WHAT YOU ARE ASKED TO DO: Drop every picture, then transcribe the remaining data exactly.

______

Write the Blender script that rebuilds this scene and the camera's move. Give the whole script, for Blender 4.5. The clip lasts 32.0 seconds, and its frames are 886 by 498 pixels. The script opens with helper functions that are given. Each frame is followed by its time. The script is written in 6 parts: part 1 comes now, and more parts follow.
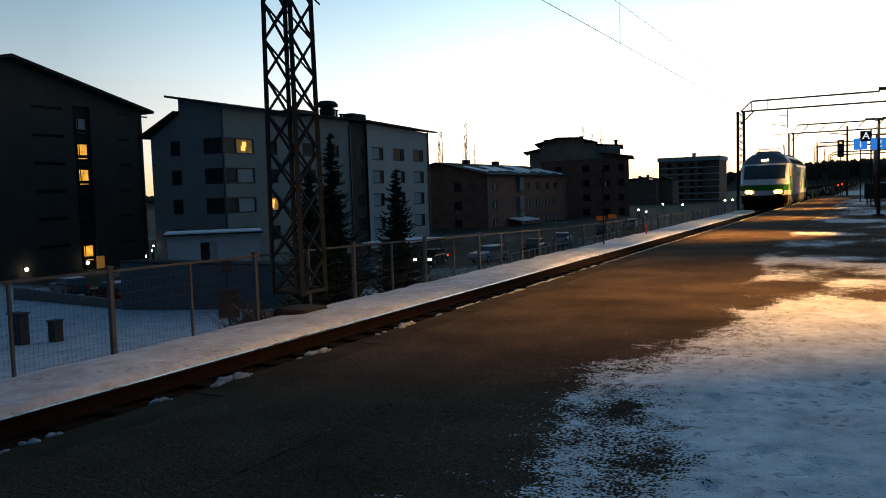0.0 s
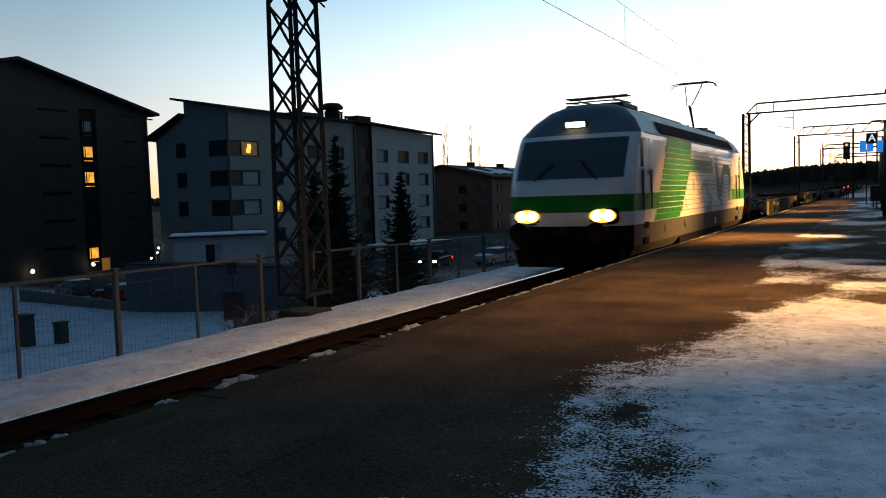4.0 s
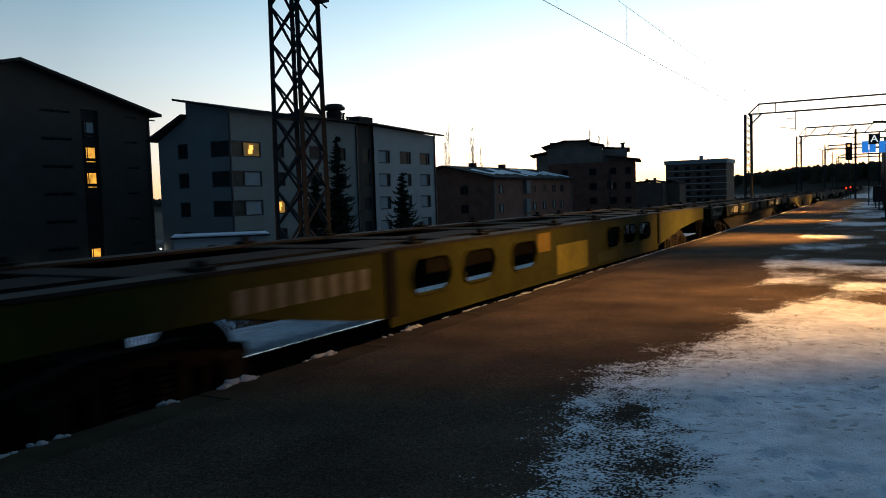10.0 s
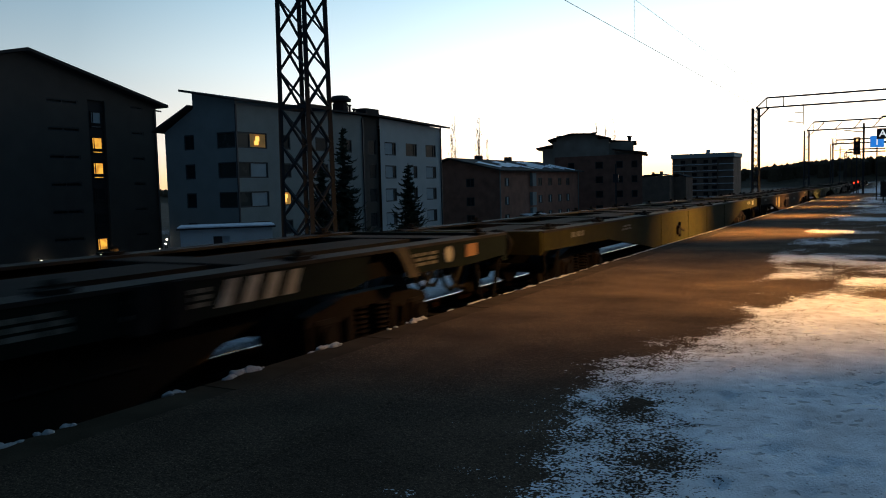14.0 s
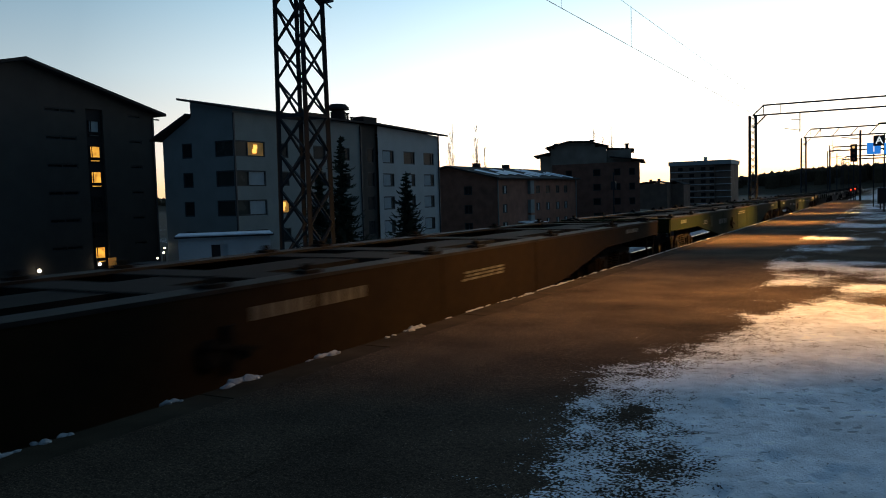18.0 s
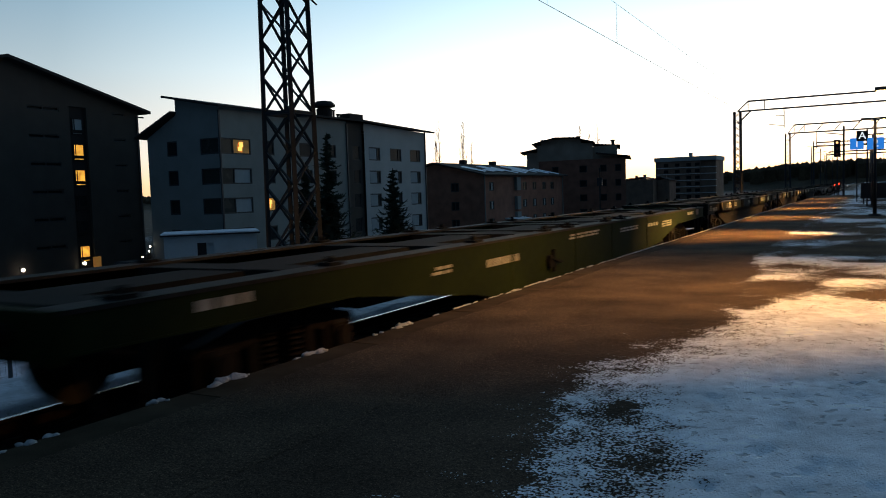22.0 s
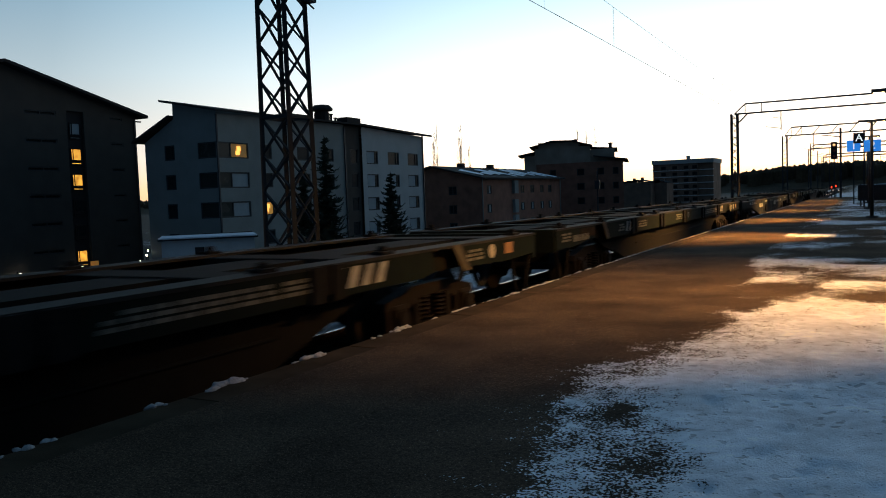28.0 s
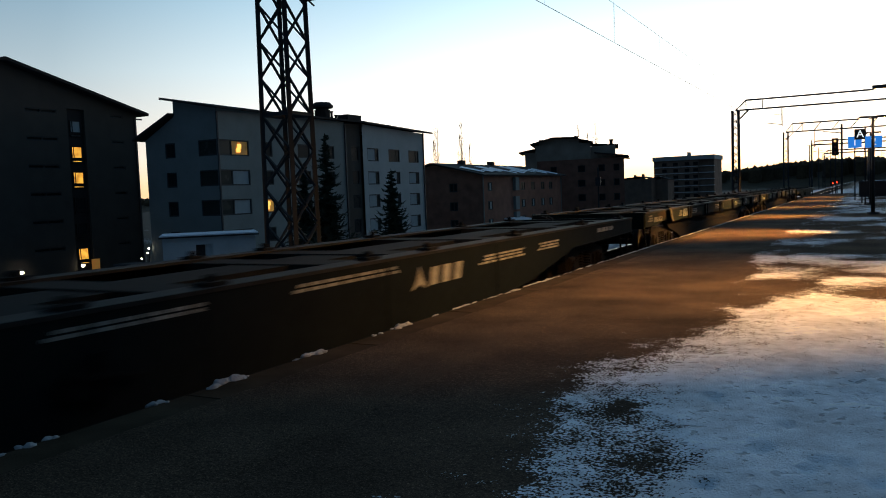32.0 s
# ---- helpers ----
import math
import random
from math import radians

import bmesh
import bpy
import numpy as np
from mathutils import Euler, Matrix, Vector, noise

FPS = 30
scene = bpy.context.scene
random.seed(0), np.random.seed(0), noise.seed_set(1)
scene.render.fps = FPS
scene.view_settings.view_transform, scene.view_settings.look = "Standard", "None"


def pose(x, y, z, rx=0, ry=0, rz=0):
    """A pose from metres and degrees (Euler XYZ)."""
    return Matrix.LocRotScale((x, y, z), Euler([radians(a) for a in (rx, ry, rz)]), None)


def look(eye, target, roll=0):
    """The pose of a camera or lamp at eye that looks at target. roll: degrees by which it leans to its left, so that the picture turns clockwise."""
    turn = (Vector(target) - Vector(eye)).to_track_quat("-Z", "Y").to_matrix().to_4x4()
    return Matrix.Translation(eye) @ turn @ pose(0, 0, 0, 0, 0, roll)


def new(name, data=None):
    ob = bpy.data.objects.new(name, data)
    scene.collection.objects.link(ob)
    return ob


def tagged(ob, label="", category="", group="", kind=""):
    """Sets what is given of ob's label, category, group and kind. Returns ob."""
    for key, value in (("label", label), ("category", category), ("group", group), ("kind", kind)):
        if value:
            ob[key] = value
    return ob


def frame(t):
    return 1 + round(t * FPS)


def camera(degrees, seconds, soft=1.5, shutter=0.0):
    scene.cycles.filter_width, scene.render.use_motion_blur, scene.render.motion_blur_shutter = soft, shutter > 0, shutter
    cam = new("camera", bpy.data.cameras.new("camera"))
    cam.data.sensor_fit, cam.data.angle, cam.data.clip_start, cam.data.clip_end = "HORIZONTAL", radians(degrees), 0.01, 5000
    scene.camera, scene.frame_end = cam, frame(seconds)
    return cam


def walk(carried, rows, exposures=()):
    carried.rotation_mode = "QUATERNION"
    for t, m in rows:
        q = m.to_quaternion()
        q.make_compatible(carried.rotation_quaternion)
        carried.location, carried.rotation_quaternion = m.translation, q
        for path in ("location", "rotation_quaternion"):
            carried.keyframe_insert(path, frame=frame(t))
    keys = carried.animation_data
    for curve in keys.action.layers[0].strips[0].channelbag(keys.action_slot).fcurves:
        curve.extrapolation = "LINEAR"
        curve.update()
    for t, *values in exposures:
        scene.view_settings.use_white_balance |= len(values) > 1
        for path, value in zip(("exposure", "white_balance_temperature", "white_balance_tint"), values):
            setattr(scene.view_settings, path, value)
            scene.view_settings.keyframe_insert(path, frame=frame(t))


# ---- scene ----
cam = camera(58.5, 32.0, soft=1.0, shutter=0.45)
walk(cam, [
    (0, pose(0, 0, 1.343, 86.033, 1.829, 28.255)),
    (0.5, pose(0, 0, 1.343, 86.130, 1.735, 28.293)),
    (1, pose(0, 0, 1.343, 86.297, 1.648, 28.364)),
    (1.5, pose(0, 0, 1.343, 86.446, 1.844, 28.520)),
    (2, pose(0, 0, 1.343, 86.341, 2.042, 28.639)),
    (2.5, pose(0, 0, 1.343, 86.265, 1.876, 28.677)),
    (3, pose(0, 0, 1.343, 86.167, 1.897, 28.610)),
    (3.5, pose(0, 0, 1.343, 86.148, 1.838, 28.620)),
    (5.5, pose(0, 0, 1.343, 86.510, 1.677, 28.477)),
    (6, pose(0, 0, 1.343, 86.378, 1.542, 28.354)),
    (6.5, pose(0, 0, 1.343, 86.212, 1.502, 28.290)),
    (7, pose(0, 0, 1.343, 86.056, 1.335, 28.274)),
    (7.5, pose(0, 0, 1.343, 86.016, 1.279, 28.319)),
    (8, pose(0, 0, 1.343, 86.013, 1.253, 28.345)),
    (8.5, pose(0, 0, 1.343, 86.043, 1.341, 28.377)),
    (9, pose(0, 0, 1.343, 86.032, 1.539, 28.392)),
    (9.5, pose(0, 0, 1.343, 86.141, 1.867, 28.550)),
    (10, pose(0, 0, 1.343, 86.263, 1.828, 28.731)),
    (10.5, pose(0, 0, 1.343, 86.228, 1.915, 28.923)),
    (11, pose(0, 0, 1.343, 86.084, 1.979, 29.326)),
    (11.5, pose(0, 0, 1.343, 85.975, 1.527, 29.325)),
    (12, pose(0, 0, 1.343, 85.907, 1.355, 29.073)),
    (12.5, pose(0, 0, 1.343, 85.835, 1.435, 29.037)),
    (13, pose(0, 0, 1.343, 85.692, 1.564, 29.051)),
    (13.5, pose(0, 0, 1.343, 85.604, 1.499, 29.109)),
    (14, pose(0, 0, 1.343, 85.728, 1.487, 29.150)),
    (14.5, pose(0, 0, 1.343, 85.954, 1.523, 29.037)),
    (16.5, pose(0, 0, 1.343, 85.970, 1.486, 28.740)),
    (17, pose(0, 0, 1.343, 86.143, 1.544, 28.813)),
    (17.5, pose(0, 0, 1.343, 86.266, 1.468, 28.926)),
    (18, pose(0, 0, 1.343, 86.289, 1.633, 29.001)),
    (18.5, pose(0, 0, 1.343, 86.349, 1.569, 28.758)),
    (19, pose(0, 0, 1.343, 86.242, 1.523, 28.539)),
    (19.5, pose(0, 0, 1.343, 86.185, 1.676, 28.495)),
    (20, pose(0, 0, 1.343, 86.342, 1.758, 28.401)),
    (20.5, pose(0, 0, 1.343, 86.503, 1.788, 28.261)),
    (21, pose(0, 0, 1.343, 86.380, 1.829, 28.072)),
    (21.5, pose(0, 0, 1.343, 86.151, 1.882, 28.095)),
    (22, pose(0, 0, 1.343, 86.036, 1.892, 28.048)),
    (22.5, pose(0, 0, 1.343, 86.057, 1.880, 28.014)),
    (23, pose(0, 0, 1.343, 86.194, 1.900, 27.977)),
    (23.5, pose(0, 0, 1.343, 86.445, 1.971, 28.063)),
    (24, pose(0, 0, 1.343, 86.483, 2.030, 28.223)),
    (24.5, pose(0, 0, 1.343, 86.222, 2.020, 28.355)),
    (25, pose(0, 0, 1.343, 86.092, 2.060, 28.471)),
    (25.5, pose(0, 0, 1.343, 86.047, 2.083, 28.419)),
    (27.5, pose(0, 0, 1.343, 86.380, 2.228, 28.102)),
    (28, pose(0, 0, 1.343, 86.273, 2.068, 27.889)),
    (28.5, pose(0, 0, 1.343, 86.100, 2.082, 27.990)),
    (29, pose(0, 0, 1.343, 86.092, 1.900, 27.996)),
    (29.5, pose(0, 0, 1.343, 86.178, 2.041, 27.970)),
    (30, pose(0, 0, 1.343, 86.301, 1.976, 27.953)),
    (30.5, pose(0, 0, 1.343, 86.262, 2.002, 27.973)),
    (31, pose(0, 0, 1.343, 86.185, 1.974, 28.000)),
    (31.5, pose(0, 0, 1.343, 86.170, 2.015, 27.996)),
    (32, pose(0, 0, 1.343, 86.065, 2.185, 27.944)),
])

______

THE ANSWER:
Write the Blender script that rebuilds this scene and the camera's move. Give the whole script, for Blender 4.5. The clip lasts 32.0 seconds, and its frames are 886 by 498 pixels. The script opens with helper functions that are given. Each frame is followed by its time. The script is written in 6 parts: part 1 comes now, and more parts follow.
0.0 s
4.0 s
10.0 s
14.0 s
18.0 s
22.0 s
28.0 s
32.0 s
# ---- helpers ----
import math
import random
from math import radians

import bmesh
import bpy
import numpy as np
from mathutils import Euler, Matrix, Vector, noise

FPS = 30
scene = bpy.context.scene
random.seed(0), np.random.seed(0), noise.seed_set(1)
scene.render.fps = FPS
scene.view_settings.view_transform, scene.view_settings.look = "Standard", "None"


def pose(x, y, z, rx=0, ry=0, rz=0):
    """A pose from metres and degrees (Euler XYZ)."""
    return Matrix.LocRotScale((x, y, z), Euler([radians(a) for a in (rx, ry, rz)]), None)


def look(eye, target, roll=0):
    """The pose of a camera or lamp at eye that looks at target. roll: degrees by which it leans to its left, so that the picture turns clockwise."""
    turn = (Vector(target) - Vector(eye)).to_track_quat("-Z", "Y").to_matrix().to_4x4()
    return Matrix.Translation(eye) @ turn @ pose(0, 0, 0, 0, 0, roll)


def new(name, data=None):
    ob = bpy.data.objects.new(name, data)
    scene.collection.objects.link(ob)
    return ob


def tagged(ob, label="", category="", group="", kind=""):
    """Sets what is given of ob's label, category, group and kind. Returns ob."""
    for key, value in (("label", label), ("category", category), ("group", group), ("kind", kind)):
        if value:
            ob[key] = value
    return ob


def frame(t):
    return 1 + round(t * FPS)


def camera(degrees, seconds, soft=1.5, shutter=0.0):
    scene.cycles.filter_width, scene.render.use_motion_blur, scene.render.motion_blur_shutter = soft, shutter > 0, shutter
    cam = new("camera", bpy.data.cameras.new("camera"))
    cam.data.sensor_fit, cam.data.angle, cam.data.clip_start, cam.data.clip_end = "HORIZONTAL", radians(degrees), 0.01, 5000
    scene.camera, scene.frame_end = cam, frame(seconds)
    return cam


def walk(carried, rows, exposures=()):
    carried.rotation_mode = "QUATERNION"
    for t, m in rows:
        q = m.to_quaternion()
        q.make_compatible(carried.rotation_quaternion)
        carried.location, carried.rotation_quaternion = m.translation, q
        for path in ("location", "rotation_quaternion"):
            carried.keyframe_insert(path, frame=frame(t))
    keys = carried.animation_data
    for curve in keys.action.layers[0].strips[0].channelbag(keys.action_slot).fcurves:
        curve.extrapolation = "LINEAR"
        curve.update()
    for t, *values in exposures:
        scene.view_settings.use_white_balance |= len(values) > 1
        for path, value in zip(("exposure", "white_balance_temperature", "white_balance_tint"), values):
            setattr(scene.view_settings, path, value)
            scene.view_settings.keyframe_insert(path, frame=frame(t))


# ---- scene ----
cam = camera(58.5, 32.0, soft=1.0, shutter=0.45)
walk(cam, [
    (0, pose(0, 0, 1.343, 86.033, 1.829, 28.255)),
    (0.5, pose(0, 0, 1.343, 86.130, 1.735, 28.293)),
    (1, pose(0, 0, 1.343, 86.297, 1.648, 28.364)),
    (1.5, pose(0, 0, 1.343, 86.446, 1.844, 28.520)),
    (2, pose(0, 0, 1.343, 86.341, 2.042, 28.639)),
    (2.5, pose(0, 0, 1.343, 86.265, 1.876, 28.677)),
    (3, pose(0, 0, 1.343, 86.167, 1.897, 28.610)),
    (3.5, pose(0, 0, 1.343, 86.148, 1.838, 28.620)),
    (5.5, pose(0, 0, 1.343, 86.510, 1.677, 28.477)),
    (6, pose(0, 0, 1.343, 86.378, 1.542, 28.354)),
    (6.5, pose(0, 0, 1.343, 86.212, 1.502, 28.290)),
    (7, pose(0, 0, 1.343, 86.056, 1.335, 28.274)),
    (7.5, pose(0, 0, 1.343, 86.016, 1.279, 28.319)),
    (8, pose(0, 0, 1.343, 86.013, 1.253, 28.345)),
    (8.5, pose(0, 0, 1.343, 86.043, 1.341, 28.377)),
    (9, pose(0, 0, 1.343, 86.032, 1.539, 28.392)),
    (9.5, pose(0, 0, 1.343, 86.141, 1.867, 28.550)),
    (10, pose(0, 0, 1.343, 86.263, 1.828, 28.731)),
    (10.5, pose(0, 0, 1.343, 86.228, 1.915, 28.923)),
    (11, pose(0, 0, 1.343, 86.084, 1.979, 29.326)),
    (11.5, pose(0, 0, 1.343, 85.975, 1.527, 29.325)),
    (12, pose(0, 0, 1.343, 85.907, 1.355, 29.073)),
    (12.5, pose(0, 0, 1.343, 85.835, 1.435, 29.037)),
    (13, pose(0, 0, 1.343, 85.692, 1.564, 29.051)),
    (13.5, pose(0, 0, 1.343, 85.604, 1.499, 29.109)),
    (14, pose(0, 0, 1.343, 85.728, 1.487, 29.150)),
    (14.5, pose(0, 0, 1.343, 85.954, 1.523, 29.037)),
    (16.5, pose(0, 0, 1.343, 85.970, 1.486, 28.740)),
    (17, pose(0, 0, 1.343, 86.143, 1.544, 28.813)),
    (17.5, pose(0, 0, 1.343, 86.266, 1.468, 28.926)),
    (18, pose(0, 0, 1.343, 86.289, 1.633, 29.001)),
    (18.5, pose(0, 0, 1.343, 86.349, 1.569, 28.758)),
    (19, pose(0, 0, 1.343, 86.242, 1.523, 28.539)),
    (19.5, pose(0, 0, 1.343, 86.185, 1.676, 28.495)),
    (20, pose(0, 0, 1.343, 86.342, 1.758, 28.401)),
    (20.5, pose(0, 0, 1.343, 86.503, 1.788, 28.261)),
    (21, pose(0, 0, 1.343, 86.380, 1.829, 28.072)),
    (21.5, pose(0, 0, 1.343, 86.151, 1.882, 28.095)),
    (22, pose(0, 0, 1.343, 86.036, 1.892, 28.048)),
    (22.5, pose(0, 0, 1.343, 86.057, 1.880, 28.014)),
    (23, pose(0, 0, 1.343, 86.194, 1.900, 27.977)),
    (23.5, pose(0, 0, 1.343, 86.445, 1.971, 28.063)),
    (24, pose(0, 0, 1.343, 86.483, 2.030, 28.223)),
    (24.5, pose(0, 0, 1.343, 86.222, 2.020, 28.355)),
    (25, pose(0, 0, 1.343, 86.092, 2.060, 28.471)),
    (25.5, pose(0, 0, 1.343, 86.047, 2.083, 28.419)),
    (27.5, pose(0, 0, 1.343, 86.380, 2.228, 28.102)),
    (28, pose(0, 0, 1.343, 86.273, 2.068, 27.889)),
    (28.5, pose(0, 0, 1.343, 86.100, 2.082, 27.990)),
    (29, pose(0, 0, 1.343, 86.092, 1.900, 27.996)),
    (29.5, pose(0, 0, 1.343, 86.178, 2.041, 27.970)),
    (30, pose(0, 0, 1.343, 86.301, 1.976, 27.953)),
    (30.5, pose(0, 0, 1.343, 86.262, 2.002, 27.973)),
    (31, pose(0, 0, 1.343, 86.185, 1.974, 28.000)),
    (31.5, pose(0, 0, 1.343, 86.170, 2.015, 27.996)),
    (32, pose(0, 0, 1.343, 86.065, 2.185, 27.944)),
])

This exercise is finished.